経営判断のリスク対応における優先順位

「五つの問いかけ」に応じた、経営判断上での前提

経営者として、さまざまな選択を行っていく中で具体的な施策の実施判断をする上での優先順位は「事業継続性」に基づいて決定されるべきでしょう。

企業でいう目先の売上や、利益の追求を意味するわけではなく、事業環境の変化を予測して、持続的な事業運営を行なうためのさまざまな活動を意味します。

中には、事業継続に甚大な影響を及ぼすことが想定されるリスクへの対処があります。

どんなに良好なビジネスを展開していても、不適切な会計処理、違法な労務管理などの法令違反を起こしてしまっては、事業運営に甚大な影響を及ぼします。

犯罪被害を受ける恐れや、自然災害への対応を考慮する必要もあります。

一方で、リスク対応を優先しすぎて事業展開そのものが非効率になったり、新しいビジネス展開ができなくなるのでは、やはり事業継続性に影響が出てしまいます。

経営にとってのリスク対応とは事業継続に必要な経営資源は何で、どのようなリスクが発生するのか、発生した場合にはどのような影響があるのかを予測しつつ、場合によっては許容可能な範囲でリスクを受容しながら事業運営を行なうことです。

情報セキュリティは経営リスク

経営リスクに対処するにあたってはさまざまな対処レベルがありえます。

例 ECサイトで製品の販売を行なっている企業でのケース

ECサイトに対する侵入事件が後を絶たちません。

このため、大きなセキュリティリスクと判断されました。

  • 閉鎖してしまうと、事業そのものを失ってしまうことになる。
  • ECサイトは重要な顧客情報が扱われているため、サイト内に重大な脆弱性が発見された場合、サイトの運営を継続すべきか否かの判断が求められる。
  • 1日閉鎖すれば売上も1日分下がる。
  • 重要な顧客情報が盗まれた場合、事業運営そのものに重大な影響を与える。
  • 信用の失墜、顧客に対する損害の発生、会社自体倒産してしまう可能性も考えうる。

それではどう対処するべきでしょうか?

  • 脆弱性を突く攻撃が行なわれていないかどうかECサイトへのアクセスを監視。
  • ECサイトの運営は継続。
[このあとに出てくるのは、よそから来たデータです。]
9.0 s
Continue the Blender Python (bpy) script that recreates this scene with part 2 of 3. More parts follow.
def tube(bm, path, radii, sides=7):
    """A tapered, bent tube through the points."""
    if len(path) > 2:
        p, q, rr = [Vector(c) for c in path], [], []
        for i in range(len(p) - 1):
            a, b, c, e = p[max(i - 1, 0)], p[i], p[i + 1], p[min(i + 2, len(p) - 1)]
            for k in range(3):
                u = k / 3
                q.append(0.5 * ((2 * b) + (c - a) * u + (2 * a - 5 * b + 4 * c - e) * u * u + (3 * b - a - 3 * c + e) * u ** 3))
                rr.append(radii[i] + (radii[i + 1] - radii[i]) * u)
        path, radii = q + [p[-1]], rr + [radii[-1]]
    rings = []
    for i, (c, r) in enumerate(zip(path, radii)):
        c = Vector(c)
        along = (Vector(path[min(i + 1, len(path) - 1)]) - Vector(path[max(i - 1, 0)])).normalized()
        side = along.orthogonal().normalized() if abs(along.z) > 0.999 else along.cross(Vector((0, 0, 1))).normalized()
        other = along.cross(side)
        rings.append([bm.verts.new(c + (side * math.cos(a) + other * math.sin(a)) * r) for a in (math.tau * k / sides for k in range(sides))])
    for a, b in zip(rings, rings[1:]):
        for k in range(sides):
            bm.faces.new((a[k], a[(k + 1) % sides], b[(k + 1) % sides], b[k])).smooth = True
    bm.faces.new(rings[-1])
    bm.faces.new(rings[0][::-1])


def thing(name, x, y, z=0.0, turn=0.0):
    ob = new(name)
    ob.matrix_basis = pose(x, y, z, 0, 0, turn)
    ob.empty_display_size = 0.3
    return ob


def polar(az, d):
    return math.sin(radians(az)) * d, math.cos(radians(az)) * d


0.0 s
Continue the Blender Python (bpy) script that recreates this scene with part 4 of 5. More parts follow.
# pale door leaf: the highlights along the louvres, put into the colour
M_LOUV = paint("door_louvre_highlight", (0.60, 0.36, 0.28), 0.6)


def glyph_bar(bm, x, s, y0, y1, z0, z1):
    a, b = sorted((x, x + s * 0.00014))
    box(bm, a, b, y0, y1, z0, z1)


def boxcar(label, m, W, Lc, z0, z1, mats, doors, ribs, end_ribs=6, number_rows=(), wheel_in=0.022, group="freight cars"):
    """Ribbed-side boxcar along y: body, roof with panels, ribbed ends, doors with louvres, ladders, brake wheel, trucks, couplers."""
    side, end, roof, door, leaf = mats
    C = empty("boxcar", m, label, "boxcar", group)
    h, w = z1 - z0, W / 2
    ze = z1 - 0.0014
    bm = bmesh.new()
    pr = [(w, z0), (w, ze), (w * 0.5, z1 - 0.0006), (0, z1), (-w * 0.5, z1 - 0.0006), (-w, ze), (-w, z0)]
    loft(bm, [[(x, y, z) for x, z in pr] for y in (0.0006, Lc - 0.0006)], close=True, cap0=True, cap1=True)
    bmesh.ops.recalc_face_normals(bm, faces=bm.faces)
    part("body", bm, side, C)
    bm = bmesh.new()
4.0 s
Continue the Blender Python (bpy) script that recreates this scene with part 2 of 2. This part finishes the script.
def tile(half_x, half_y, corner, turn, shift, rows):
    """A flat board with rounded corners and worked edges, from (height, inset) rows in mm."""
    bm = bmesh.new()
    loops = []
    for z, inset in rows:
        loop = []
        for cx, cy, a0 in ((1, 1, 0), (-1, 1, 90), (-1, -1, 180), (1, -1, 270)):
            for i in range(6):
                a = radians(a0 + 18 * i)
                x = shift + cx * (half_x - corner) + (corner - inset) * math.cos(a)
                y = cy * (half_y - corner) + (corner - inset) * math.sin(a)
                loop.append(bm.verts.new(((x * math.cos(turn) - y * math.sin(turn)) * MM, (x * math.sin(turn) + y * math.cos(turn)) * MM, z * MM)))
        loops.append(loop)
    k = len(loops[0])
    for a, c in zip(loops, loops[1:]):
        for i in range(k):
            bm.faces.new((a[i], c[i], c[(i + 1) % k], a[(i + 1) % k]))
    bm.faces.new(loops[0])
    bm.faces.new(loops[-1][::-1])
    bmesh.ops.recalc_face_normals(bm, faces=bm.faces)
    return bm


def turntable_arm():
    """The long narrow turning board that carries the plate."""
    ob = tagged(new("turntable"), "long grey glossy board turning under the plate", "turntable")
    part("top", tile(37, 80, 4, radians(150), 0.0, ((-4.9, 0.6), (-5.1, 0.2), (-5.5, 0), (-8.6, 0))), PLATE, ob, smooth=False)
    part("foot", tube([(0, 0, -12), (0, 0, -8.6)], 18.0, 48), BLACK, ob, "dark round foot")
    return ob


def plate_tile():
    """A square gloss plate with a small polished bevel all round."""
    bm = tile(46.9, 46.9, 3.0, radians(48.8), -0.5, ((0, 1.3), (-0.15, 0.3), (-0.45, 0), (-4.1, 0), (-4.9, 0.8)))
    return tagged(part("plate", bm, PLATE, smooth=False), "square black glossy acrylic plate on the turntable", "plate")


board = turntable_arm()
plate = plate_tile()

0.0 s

その間、脆弱性を無くす抜本的対策を打つ、あるいは、仮に攻撃が検出された場合はサイトを閉鎖する。

しかし、このECサイトに対する外部アクセスの監視を行なえる体制や設備が導入されていなければ、サイトの監視や閉鎖などの対処はできません。

ただし、体制や設備を導入するにはコストが掛かります。

ECサイトでの売上、利益とこのようなコストのバランスをどのように考え、どのような体制や設備投資を行なっておくのかという「事業継続性」に基づく経営判断が求められているのです。

経営判断を行なっていくにしても、経営者が細かな脆弱性や技術対策に関する知識をもつことは難しいでしょう。

情報セキュリティに詳しい部下や專門家の意見を聞き、リスクを判断し、対策を決断、実行する必要があるのです。

ある程度の企業になれば財務、経理、社内情報システムなどの運営を行なう担当者と組織が準備されているでしょう。

現在では情報セキュリティに対する專門家と組織の準備が求められていると言えます。